## Do this
In the listing below, identify each line with the word "that" and return those lines.

>> START Information shown

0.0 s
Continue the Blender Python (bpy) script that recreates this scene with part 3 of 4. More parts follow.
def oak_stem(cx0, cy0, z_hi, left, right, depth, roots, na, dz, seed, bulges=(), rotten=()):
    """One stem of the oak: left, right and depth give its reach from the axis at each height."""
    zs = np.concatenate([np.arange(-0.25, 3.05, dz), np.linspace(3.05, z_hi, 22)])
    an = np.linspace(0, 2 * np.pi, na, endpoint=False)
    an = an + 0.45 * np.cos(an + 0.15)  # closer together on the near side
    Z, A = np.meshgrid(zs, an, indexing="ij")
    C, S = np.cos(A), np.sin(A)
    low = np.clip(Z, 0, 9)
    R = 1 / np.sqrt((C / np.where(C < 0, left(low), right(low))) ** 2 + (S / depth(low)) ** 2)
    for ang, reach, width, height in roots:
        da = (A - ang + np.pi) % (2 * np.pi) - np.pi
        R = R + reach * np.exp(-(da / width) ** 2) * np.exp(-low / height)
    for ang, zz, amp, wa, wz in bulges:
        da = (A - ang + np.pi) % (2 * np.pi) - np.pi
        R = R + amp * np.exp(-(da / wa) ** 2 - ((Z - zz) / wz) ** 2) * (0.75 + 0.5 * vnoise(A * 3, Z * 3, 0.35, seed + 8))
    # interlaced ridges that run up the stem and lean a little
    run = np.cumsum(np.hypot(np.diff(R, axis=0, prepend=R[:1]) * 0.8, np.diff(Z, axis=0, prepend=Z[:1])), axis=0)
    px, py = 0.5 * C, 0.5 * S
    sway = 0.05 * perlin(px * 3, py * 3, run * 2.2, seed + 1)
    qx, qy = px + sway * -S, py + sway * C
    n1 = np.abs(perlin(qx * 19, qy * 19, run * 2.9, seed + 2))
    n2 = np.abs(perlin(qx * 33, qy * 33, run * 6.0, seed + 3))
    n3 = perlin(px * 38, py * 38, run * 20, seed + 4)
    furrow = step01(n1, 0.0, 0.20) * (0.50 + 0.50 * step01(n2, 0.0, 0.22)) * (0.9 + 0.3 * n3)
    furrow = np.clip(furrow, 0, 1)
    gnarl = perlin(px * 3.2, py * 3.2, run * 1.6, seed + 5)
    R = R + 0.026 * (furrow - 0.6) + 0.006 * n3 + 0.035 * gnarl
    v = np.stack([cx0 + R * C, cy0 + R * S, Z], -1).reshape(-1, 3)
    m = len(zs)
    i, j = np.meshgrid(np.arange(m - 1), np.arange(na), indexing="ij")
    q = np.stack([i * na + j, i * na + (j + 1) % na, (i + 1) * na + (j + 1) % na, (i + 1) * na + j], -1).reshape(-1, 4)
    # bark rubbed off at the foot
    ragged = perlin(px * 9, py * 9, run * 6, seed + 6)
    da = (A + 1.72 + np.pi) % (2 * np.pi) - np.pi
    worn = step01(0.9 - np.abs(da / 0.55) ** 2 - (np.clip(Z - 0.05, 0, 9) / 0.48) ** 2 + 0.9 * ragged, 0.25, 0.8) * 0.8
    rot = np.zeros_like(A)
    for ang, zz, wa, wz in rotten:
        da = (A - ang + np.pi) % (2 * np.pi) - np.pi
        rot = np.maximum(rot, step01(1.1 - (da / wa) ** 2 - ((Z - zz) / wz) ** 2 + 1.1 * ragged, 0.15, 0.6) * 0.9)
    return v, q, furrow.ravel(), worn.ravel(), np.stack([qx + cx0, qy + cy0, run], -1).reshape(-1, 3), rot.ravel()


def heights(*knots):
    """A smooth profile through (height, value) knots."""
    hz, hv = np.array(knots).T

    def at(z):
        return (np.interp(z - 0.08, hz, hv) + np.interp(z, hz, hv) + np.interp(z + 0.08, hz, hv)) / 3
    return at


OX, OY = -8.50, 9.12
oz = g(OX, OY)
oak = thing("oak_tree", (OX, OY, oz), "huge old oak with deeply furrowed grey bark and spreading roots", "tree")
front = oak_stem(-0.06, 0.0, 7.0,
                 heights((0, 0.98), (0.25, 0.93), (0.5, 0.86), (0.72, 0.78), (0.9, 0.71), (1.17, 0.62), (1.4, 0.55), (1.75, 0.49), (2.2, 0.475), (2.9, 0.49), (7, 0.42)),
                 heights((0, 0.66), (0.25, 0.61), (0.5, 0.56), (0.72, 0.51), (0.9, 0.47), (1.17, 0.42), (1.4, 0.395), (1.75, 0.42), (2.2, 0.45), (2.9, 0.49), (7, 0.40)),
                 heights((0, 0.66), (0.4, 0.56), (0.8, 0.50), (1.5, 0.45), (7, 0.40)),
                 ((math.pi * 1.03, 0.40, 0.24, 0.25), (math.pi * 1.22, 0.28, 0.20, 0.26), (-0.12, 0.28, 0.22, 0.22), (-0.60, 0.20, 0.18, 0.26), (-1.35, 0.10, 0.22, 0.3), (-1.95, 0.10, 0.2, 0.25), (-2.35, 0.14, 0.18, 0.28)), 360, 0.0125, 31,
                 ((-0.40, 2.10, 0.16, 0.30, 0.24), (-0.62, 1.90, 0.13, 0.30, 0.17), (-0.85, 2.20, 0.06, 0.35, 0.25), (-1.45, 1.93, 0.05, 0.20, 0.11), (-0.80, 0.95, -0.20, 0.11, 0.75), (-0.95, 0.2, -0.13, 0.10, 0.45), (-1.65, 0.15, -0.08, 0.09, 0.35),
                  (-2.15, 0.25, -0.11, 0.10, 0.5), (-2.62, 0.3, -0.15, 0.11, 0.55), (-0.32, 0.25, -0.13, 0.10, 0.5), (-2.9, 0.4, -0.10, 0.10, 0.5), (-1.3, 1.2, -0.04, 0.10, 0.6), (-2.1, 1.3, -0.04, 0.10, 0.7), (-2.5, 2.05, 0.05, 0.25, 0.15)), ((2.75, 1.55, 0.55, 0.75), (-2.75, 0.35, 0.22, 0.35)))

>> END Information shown

## Result
Continue the Blender Python (bpy) script that recreates this scene with part 3 of 4. More parts follow.
    # interlaced ridges that run up the stem and lean a little